Monday, November 14, 2016

Frederick Banting: From Darkness to Light

Best, Banting and subject

Frederick Banting is a name you probably don't know. 
But in a time and place where we despair of a halt to progress, a reversal of progress, it's good to remember that sometimes, maybe oft times progress occurs without the government helping, progress driven by an individual who was driven to succeed.


When Frederick Banting was doing his work in Toronto Canada, in 1921, it was the roaring 20's in America.  There were famous people in America playing, partying, drinking boot leg liquor.
Most Americans, now and then could name F. Scott Fitzgerald, Babe Ruth, Woodrow Wilson, but who ever heard of Frederick Banting?
School children in America to this day cannot say who Frederick Banting is.
Most of their parents haven't a clue.
But millions owe their lives to him.
Google, God Bless, did run a banner today about him today, the 121st anniversary of his birthday.
Frederick Banting was a trauma surgeon, back from the Great War, with a failing practice in the hinterlands, when he read an article about an experiment in which the pancreatic duct was tied off, destroying the pancreases of dogs and what happened next to the dogs looked a lot like diabetes mellitus.
Banting planted himself in the office of a  Dr.

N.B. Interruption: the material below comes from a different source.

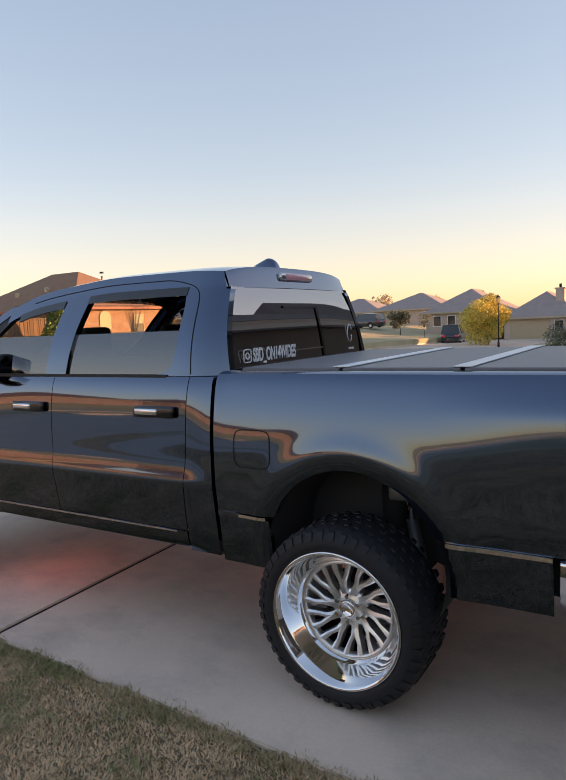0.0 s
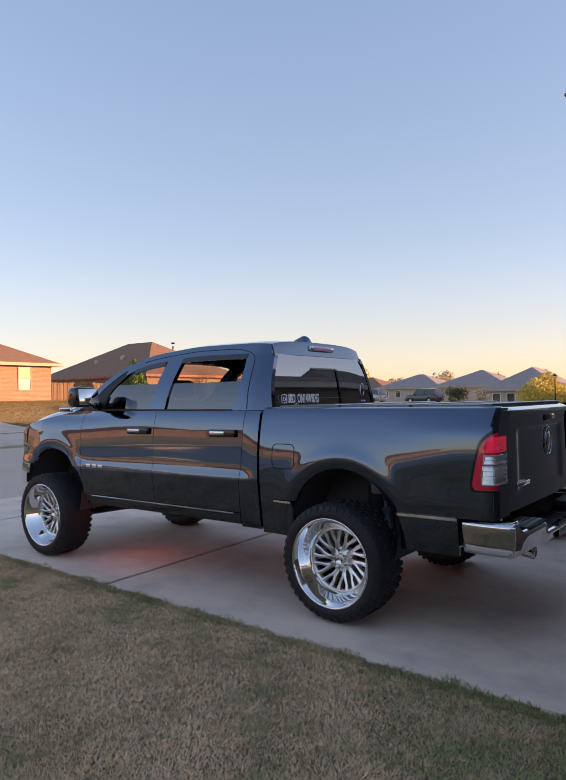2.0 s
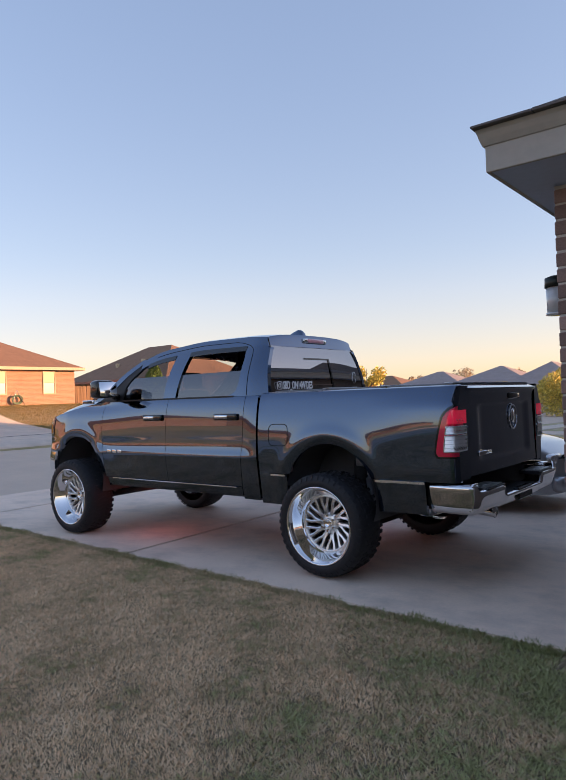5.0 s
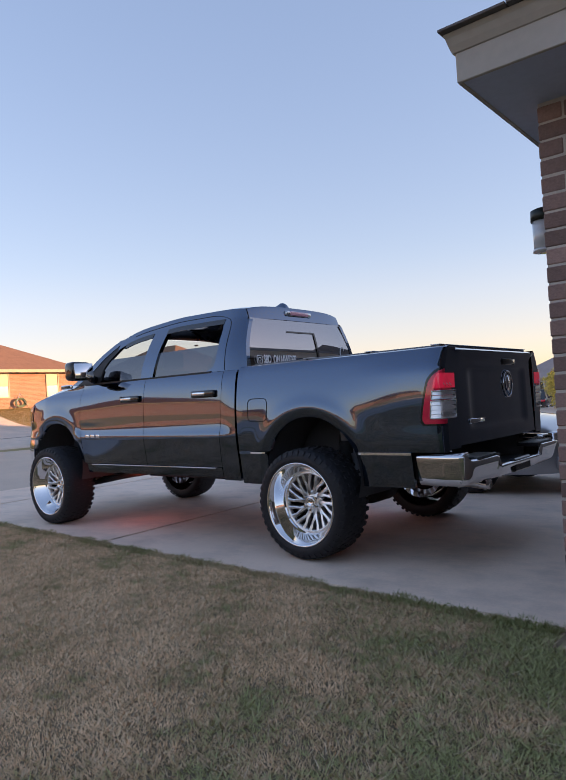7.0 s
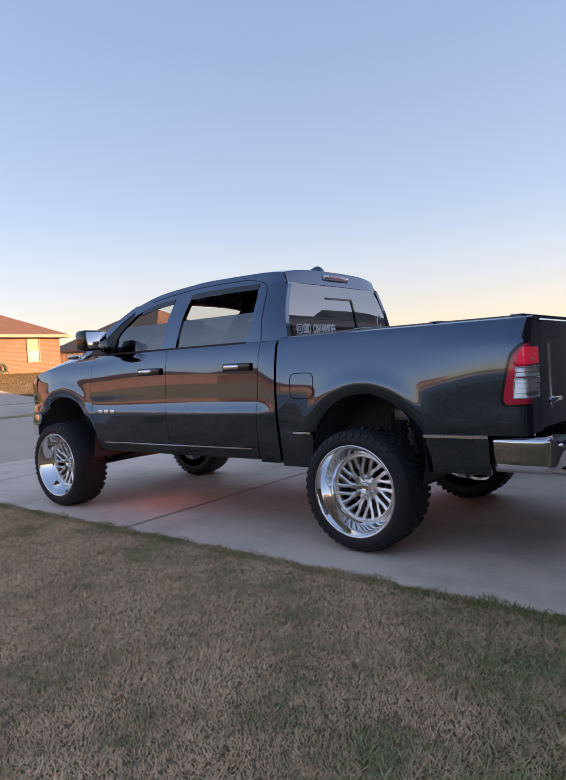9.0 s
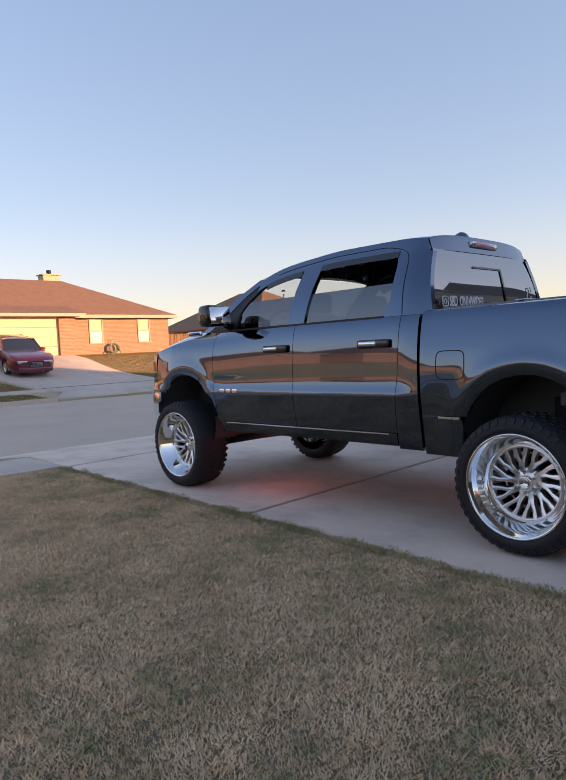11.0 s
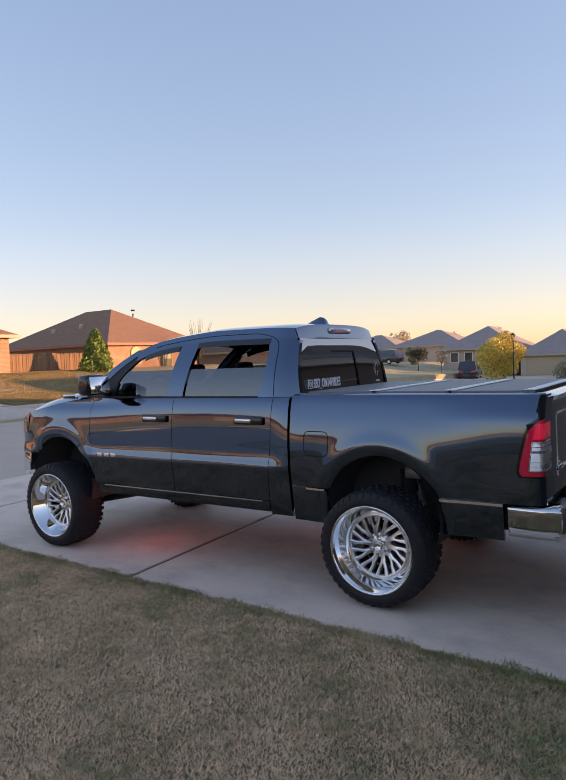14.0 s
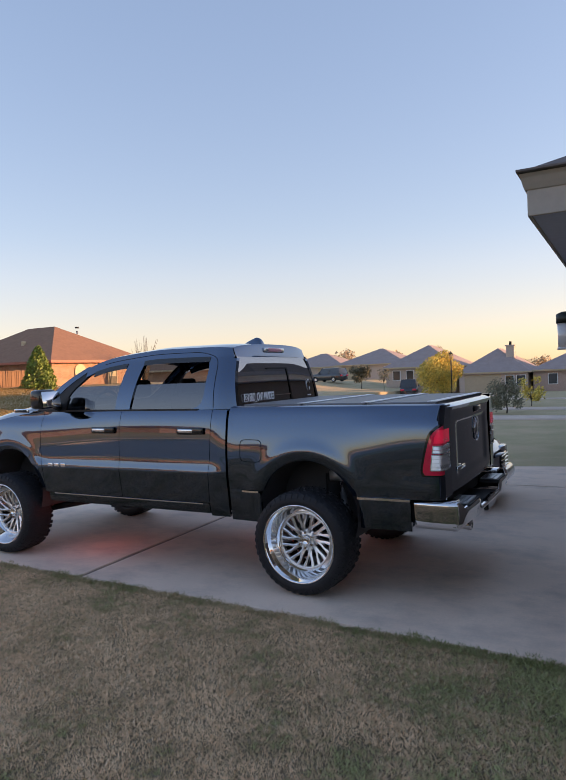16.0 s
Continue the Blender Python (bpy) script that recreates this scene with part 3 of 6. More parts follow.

MacLeod at the University of Toronto, one of the leading lights in diabetes research and as a leading light, he believed the core lesion of diabetes was a problem in the liver, which even then was known to produce glucose, blood sugar.
MacLeod gave Banting some lab space at the Univeristy of Toronto, a few dogs, and an assistant, a graduate student named Charles Best. Beyond that, he made no commitments. He did not believe in the pancreas.
Together, while MacLeod went off for summer vacation in Scotland, Banting and Best worked on dogs all summer, sweltering in their un-airconditioned laboratory. It was dirty, discouraging work, but eventually, after many failures, they demonstratie the pancreas did, in fact, produce something which lowered blood sugar, and when it was lost, diabetes ensued.
The story is one of the most thrilling, inspiring, wonderful stories in human history, and little known, because it's, well, it's science and therefore boring.
Same Child, Before and After Insulin

But Banting walked past the children's hospital every day and he saw children dying of diabetes, skeletal wrecks as their parents sat by their beds, helpless.
What Banting and Best discovered was "insulin." 
Progress is not always a straight line;sometimes we slip back, sometimes we take a leap forward, and nothing is ever the same again. 
The back sliding is not what matters.  It's the the steps forward that matter.

Darkness may envelop us, but determined people can light a way forward.
A hopeful note for our present situation.